By Stephen Fasulo II
Terriers is the best show you’ve never heard of. The show is the definitive self contained storyline in television, the perfect one act masterpiece. The show is the story of Hank Dolworth and Britt Pollack, two private investigators that try and help the helpless while securing themselves some spending money. The story may sound a little boring, but the strength of Terriers is that at every point where you think the show will do something average, it does something extrordinary.
The best thing about the show is probably the two leads. Each character has so much depth crammed into 13 perfect episodes. Hank Dolworth, played by the phenomenal Donal Logue, is a former cop with the morals of a man who decides he has to protect the innocent, and manages to be fun and witty despite having some serious emotional baggage. Britt Pollack, played by Michael Raymond-James, is a former thief that has a healthy dependent relationship with a competent girl who accepts him for who he is.
It’s more complex than the usual FX show. The characters in the peripheral are just as complex, and each have their own thing going on.
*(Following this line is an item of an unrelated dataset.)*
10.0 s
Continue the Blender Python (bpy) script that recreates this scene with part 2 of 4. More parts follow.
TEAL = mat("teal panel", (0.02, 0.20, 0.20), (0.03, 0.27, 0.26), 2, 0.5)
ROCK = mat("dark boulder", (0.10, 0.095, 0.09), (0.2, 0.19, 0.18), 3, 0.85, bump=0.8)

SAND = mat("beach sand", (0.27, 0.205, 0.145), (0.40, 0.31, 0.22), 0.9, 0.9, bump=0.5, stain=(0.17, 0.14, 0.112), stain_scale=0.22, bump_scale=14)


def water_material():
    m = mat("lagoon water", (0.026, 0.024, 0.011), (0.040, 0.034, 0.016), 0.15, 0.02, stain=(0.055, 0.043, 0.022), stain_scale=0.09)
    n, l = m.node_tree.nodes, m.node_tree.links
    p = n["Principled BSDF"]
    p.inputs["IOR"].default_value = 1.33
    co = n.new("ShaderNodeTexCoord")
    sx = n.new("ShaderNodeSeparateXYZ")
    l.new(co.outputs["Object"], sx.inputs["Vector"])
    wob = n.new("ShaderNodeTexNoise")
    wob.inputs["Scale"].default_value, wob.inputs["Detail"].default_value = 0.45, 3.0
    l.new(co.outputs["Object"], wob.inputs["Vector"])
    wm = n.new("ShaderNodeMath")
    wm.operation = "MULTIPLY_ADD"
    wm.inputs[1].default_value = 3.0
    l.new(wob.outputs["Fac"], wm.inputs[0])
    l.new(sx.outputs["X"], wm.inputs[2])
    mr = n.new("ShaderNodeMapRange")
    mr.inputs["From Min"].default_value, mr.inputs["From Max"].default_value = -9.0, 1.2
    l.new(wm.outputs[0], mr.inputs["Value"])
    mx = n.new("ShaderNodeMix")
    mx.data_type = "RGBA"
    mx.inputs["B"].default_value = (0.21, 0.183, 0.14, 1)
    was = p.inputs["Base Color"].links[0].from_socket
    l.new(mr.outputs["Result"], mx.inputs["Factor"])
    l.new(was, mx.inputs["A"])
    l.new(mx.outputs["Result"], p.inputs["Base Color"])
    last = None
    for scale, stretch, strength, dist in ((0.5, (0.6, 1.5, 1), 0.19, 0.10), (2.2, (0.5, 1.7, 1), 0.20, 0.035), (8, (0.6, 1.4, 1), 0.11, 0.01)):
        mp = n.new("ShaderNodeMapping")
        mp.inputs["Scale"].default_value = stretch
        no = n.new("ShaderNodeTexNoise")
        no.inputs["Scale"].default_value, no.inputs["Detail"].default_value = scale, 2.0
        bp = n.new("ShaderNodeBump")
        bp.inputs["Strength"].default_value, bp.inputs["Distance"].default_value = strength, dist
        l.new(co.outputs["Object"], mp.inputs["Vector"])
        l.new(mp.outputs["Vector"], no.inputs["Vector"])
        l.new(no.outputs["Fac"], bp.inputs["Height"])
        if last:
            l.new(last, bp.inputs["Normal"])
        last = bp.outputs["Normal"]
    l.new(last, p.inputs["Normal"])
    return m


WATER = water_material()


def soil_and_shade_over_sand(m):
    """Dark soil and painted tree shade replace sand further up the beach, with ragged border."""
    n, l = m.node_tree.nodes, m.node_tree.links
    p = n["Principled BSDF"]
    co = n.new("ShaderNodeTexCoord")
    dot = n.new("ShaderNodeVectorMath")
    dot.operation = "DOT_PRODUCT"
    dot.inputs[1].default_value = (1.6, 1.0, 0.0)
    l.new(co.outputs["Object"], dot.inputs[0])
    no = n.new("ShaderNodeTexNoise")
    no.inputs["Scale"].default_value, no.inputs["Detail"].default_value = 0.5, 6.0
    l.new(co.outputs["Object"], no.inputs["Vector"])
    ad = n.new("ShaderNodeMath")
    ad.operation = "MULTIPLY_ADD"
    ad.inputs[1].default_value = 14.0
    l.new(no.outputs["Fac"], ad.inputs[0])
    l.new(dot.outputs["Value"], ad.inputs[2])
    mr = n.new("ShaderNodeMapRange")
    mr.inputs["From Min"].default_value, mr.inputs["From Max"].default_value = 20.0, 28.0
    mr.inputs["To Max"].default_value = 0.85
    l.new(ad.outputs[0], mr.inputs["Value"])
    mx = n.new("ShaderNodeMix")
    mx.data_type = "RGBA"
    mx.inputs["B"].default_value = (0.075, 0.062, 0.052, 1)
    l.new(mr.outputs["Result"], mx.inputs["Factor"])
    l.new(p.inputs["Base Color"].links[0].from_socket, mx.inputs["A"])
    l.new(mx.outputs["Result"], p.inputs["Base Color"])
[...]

I think the best part about it is that none of the characters have patience for the antics of the two, but at the same time, they understand Hank and Britt are genuinely good people who try to do good.
The story is also very well done. Little in the story leads to a dead plot line, and each new character in the story allows for new pieces of the overarching plot to gain new facts and details that add more to the mystery of the season. Speaking of the mystery, it’s the little differences from the usual cliches of the procedural crime show that make this show great. In an ingenious move, when the characters fake an affair, the plot is foiled because the man they are trying to fool has looked the pair up on the internet and recognizes Britt, who posed as the man.
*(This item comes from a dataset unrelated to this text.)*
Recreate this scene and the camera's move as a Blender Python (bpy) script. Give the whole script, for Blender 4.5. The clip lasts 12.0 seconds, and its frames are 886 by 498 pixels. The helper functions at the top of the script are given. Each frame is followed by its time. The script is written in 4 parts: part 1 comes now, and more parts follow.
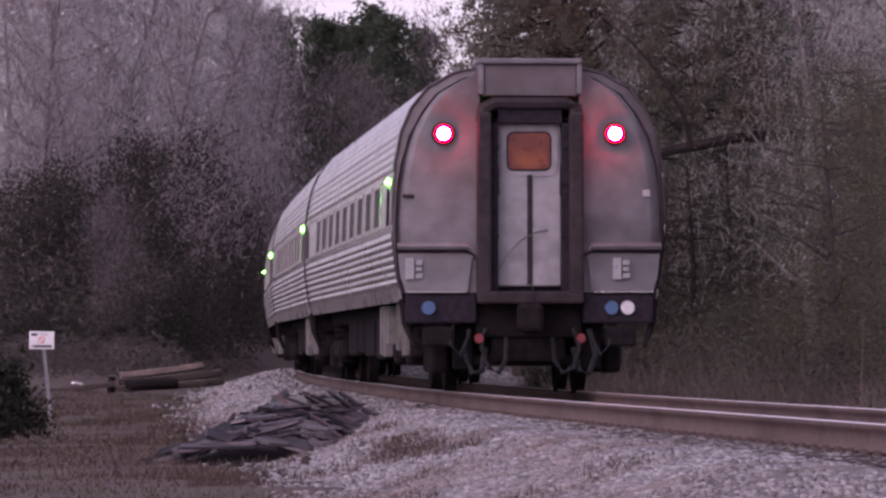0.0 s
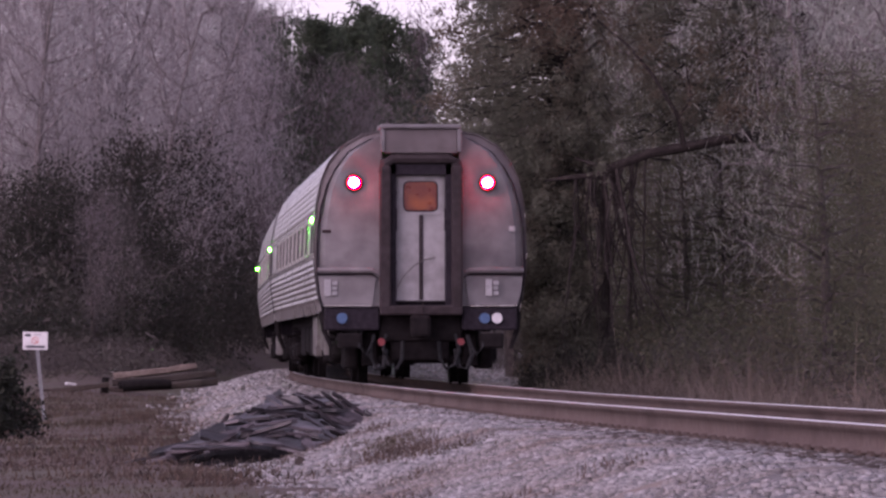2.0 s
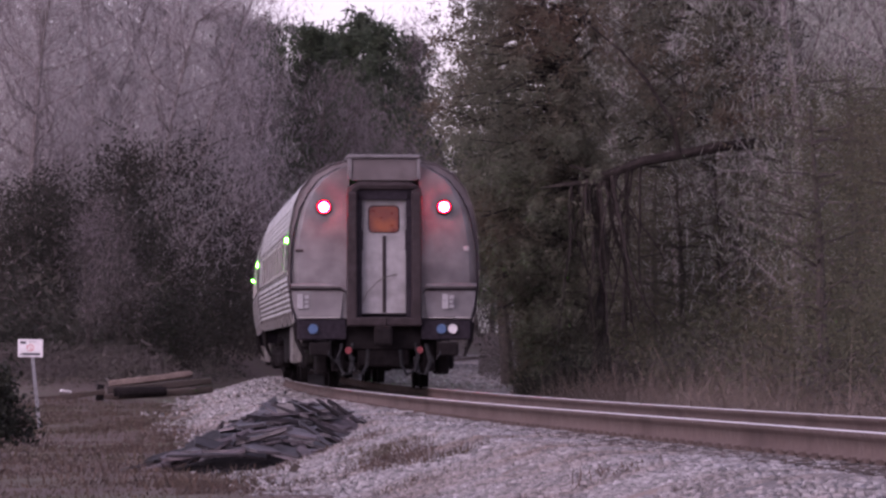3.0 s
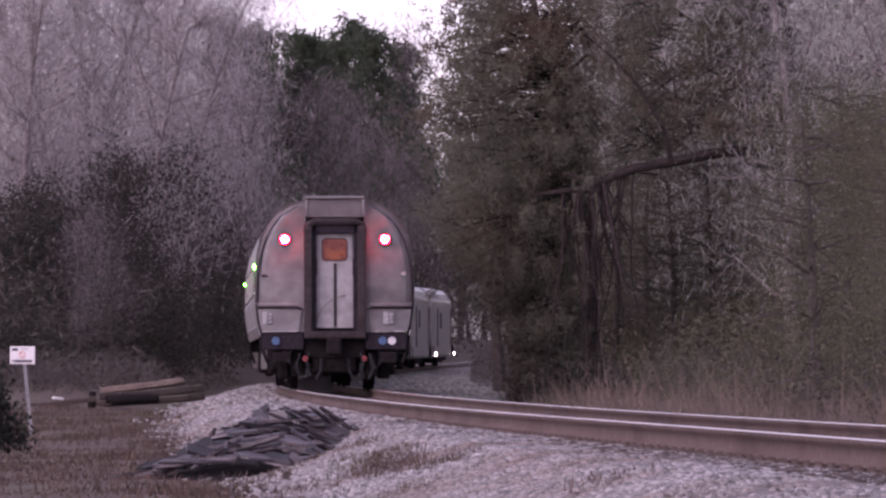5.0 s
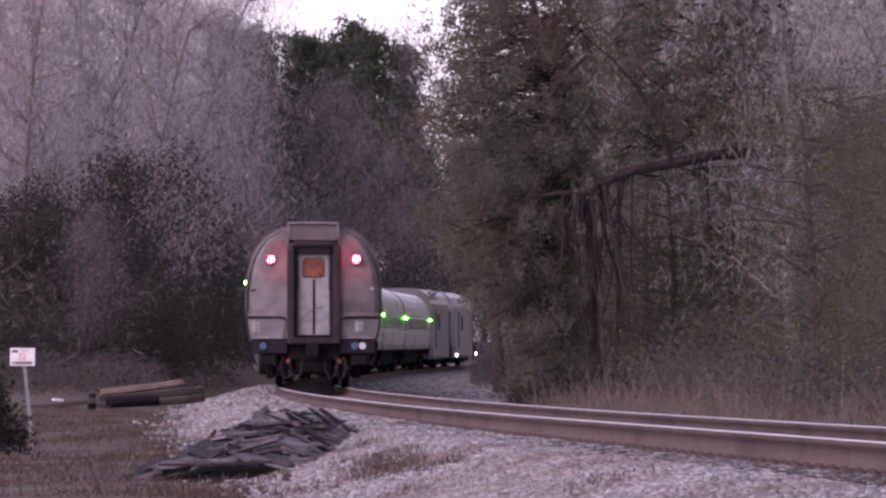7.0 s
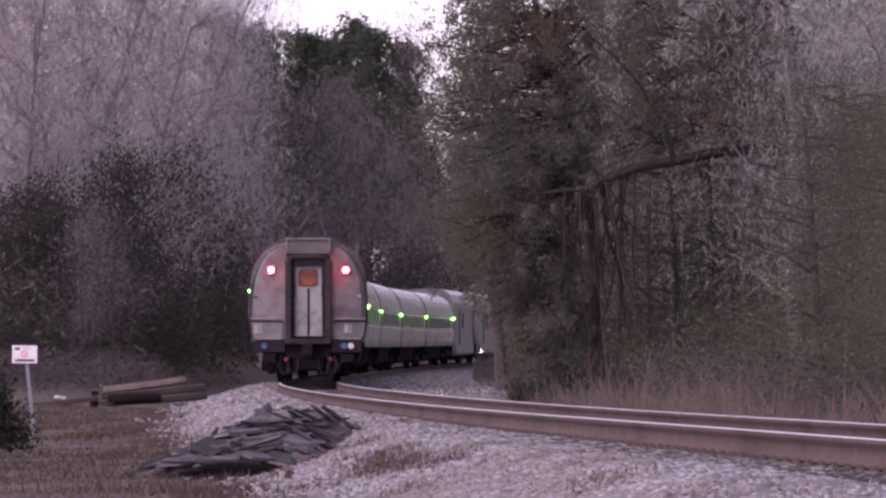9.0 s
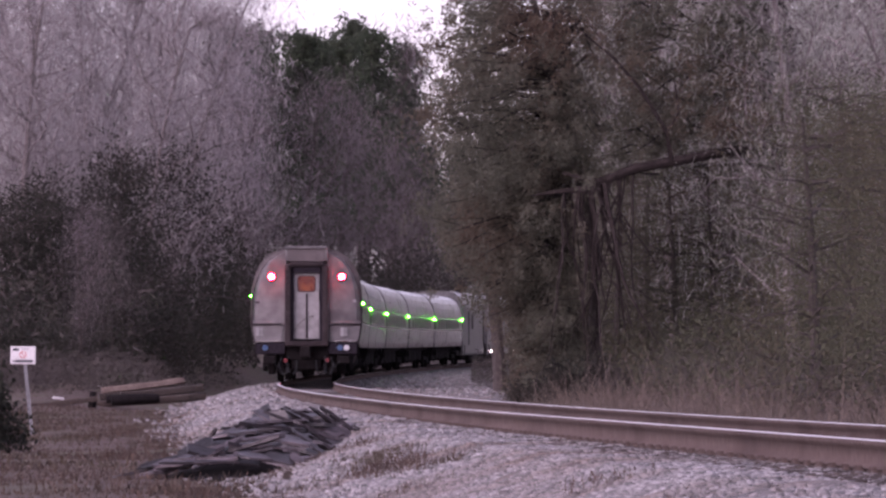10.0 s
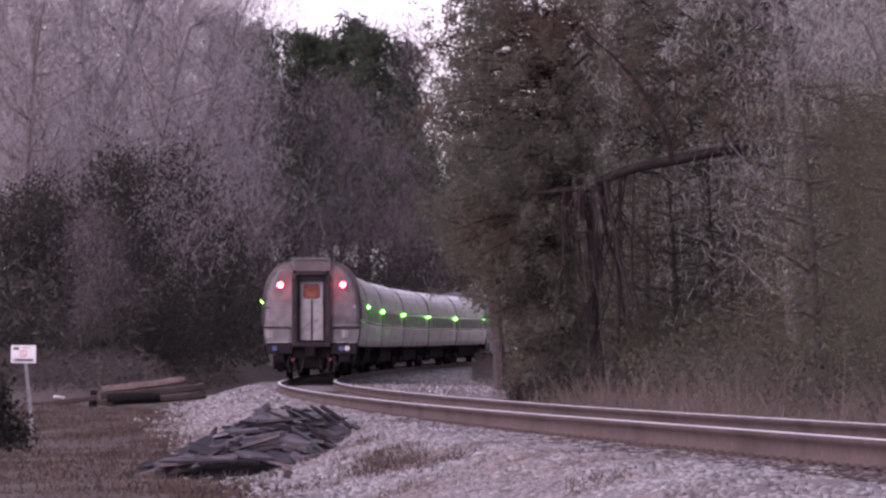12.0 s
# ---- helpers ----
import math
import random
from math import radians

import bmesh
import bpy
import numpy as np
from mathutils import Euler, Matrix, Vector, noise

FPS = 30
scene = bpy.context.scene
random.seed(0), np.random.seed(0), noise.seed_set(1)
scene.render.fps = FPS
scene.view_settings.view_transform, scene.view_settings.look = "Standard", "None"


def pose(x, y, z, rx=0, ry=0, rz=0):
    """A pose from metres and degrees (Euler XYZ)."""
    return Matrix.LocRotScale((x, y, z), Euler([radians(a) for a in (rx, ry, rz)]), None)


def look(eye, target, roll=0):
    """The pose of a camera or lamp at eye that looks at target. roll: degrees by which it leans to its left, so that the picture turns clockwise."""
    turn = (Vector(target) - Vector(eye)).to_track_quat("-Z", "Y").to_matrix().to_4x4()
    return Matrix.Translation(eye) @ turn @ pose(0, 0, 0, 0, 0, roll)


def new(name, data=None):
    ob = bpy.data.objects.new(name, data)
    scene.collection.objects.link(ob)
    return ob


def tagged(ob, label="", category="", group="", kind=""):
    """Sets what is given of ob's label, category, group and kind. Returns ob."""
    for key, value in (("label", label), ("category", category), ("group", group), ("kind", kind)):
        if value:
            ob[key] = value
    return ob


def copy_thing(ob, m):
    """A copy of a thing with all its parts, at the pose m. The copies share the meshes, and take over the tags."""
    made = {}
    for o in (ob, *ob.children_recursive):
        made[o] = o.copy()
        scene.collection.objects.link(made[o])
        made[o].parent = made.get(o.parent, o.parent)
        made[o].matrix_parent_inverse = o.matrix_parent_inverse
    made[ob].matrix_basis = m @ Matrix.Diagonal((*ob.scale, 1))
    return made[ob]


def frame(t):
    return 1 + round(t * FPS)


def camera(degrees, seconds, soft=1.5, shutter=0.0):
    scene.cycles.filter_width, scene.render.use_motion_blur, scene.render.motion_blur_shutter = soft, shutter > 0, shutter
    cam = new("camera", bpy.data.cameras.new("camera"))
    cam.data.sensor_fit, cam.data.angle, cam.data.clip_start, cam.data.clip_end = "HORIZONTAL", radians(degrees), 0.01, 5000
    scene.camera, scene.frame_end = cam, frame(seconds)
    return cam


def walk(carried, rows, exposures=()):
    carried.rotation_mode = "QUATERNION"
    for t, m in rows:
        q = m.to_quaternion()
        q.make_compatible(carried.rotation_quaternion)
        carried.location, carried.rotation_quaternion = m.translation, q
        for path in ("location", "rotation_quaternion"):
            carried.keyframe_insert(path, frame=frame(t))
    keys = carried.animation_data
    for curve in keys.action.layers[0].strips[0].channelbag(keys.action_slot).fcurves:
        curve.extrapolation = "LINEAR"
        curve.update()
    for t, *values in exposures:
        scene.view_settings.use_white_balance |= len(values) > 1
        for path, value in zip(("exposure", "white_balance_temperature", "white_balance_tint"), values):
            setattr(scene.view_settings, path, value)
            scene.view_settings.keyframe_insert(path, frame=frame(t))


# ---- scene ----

# Units: metres. z = 0 is the top of the rails where the track comes into view; +y leads away from the camera.
# ================= camera =================
EYE = (0.0, 0.0, 0.4696)
FOCAL = 10463.8
HORIZON = 642.53
ROLL = -0.00795
cam = camera(2 * math.degrees(math.atan(784 / FOCAL)), 12.0, soft=2.6)


def aim(dx, dy):
    """Pose of the standing camera for a small turn (dx, dy), given in 1/FOCAL of a radian."""
    a, b = -dx, 441 - HORIZON - dy
    c, s = math.cos(ROLL), math.sin(ROLL)
    u, v = c * a + s * b, -s * a + c * b
    return look(EYE, (u / FOCAL * 100, 100, EYE[2] - v / FOCAL * 100), math.degrees(ROLL))


TURNS = [(0, 32, -24.5), (0.5, 26, -26), (1, 22, -25.5), (1.5, 21, -24), (2, 20.5, -23.5), (2.5, 12, -17), (3, 12, -10.5),
         (3.5, 7, -5), (4.2, 1, 0), (5, -2, 2), (5.5, -2, 2), (6, -0.5, 2), (6.5, 0, 2), (7, -2, 5), (8, 0, 3), (9, 2, 0.5),
         (9.5, -1, 2), (10, -1, 2), (10.5, 0, 2), (11, 1, 1), (11.5, -1, 0.5), (12, 0, 0)]
walk(cam, [(t, aim(dx, dy)) for t, dx, dy in TURNS], exposures=[(0, 0.47, 6350, 52), (1, 0.51, 6350, 52), (3, 0.66, 6350, 51), (5, 0.83, 6350, 50), (12, 0.85, 6350, 49)])

# ================= daylight: dusk under a bright overcast sky =================
SUN_UP, SUN_TURN = radians(38), radians(-140)
world = bpy.data.worlds.new("dusk_sky")
scene.world = world
world.use_nodes = True
nt = world.node_tree
sky = nt.nodes.new("ShaderNodeTexSky")
sky.sky_type, sky.sun_disc, sky.sun_elevation, sky.sun_rotation = "NISHITA", False, SUN_UP, SUN_TURN
sky.dust_density, sky.air_density, sky.ozone_density = 2.0, 1.0, 1.0
grey = nt.nodes.new("ShaderNodeHueSaturation")  # cloud cover takes the blue out
grey.inputs["Saturation"].default_value = 0.4
nt.links.new(sky.outputs[0], grey.inputs["Color"])
nt.links.new(grey.outputs[0], nt.nodes["Background"].inputs[0])
nt.nodes["Background"].inputs[1].default_value = 0.15
sun = new("sun", bpy.data.lights.new("sun", "SUN"))
sun.data.energy, sun.data.angle, sun.data.color = 0.5, radians(60), (1.0, 0.94, 0.88)
sun.matrix_world = look((0, 0, 50), (-50 * math.sin(SUN_TURN) , -50 * math.cos(SUN_TURN), 50 - 50 * math.tan(SUN_UP)))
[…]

The show follows the rules of the universe, and every action has a logical reaction. If Hank and Britt kidnap someone to help save another, the consequences follow them. In the thirteen episodes a plotline resumes five episodes after it seems to end. The show succeeds because every character is three dimensional and at the end, you understand what will happen next, because they are fully developed.
At the end of this show’s pitch perfect single season, you’ll want more, but you’ll be satisfied because the ending is good. Watch Terriers, because it’s the best kind of television show.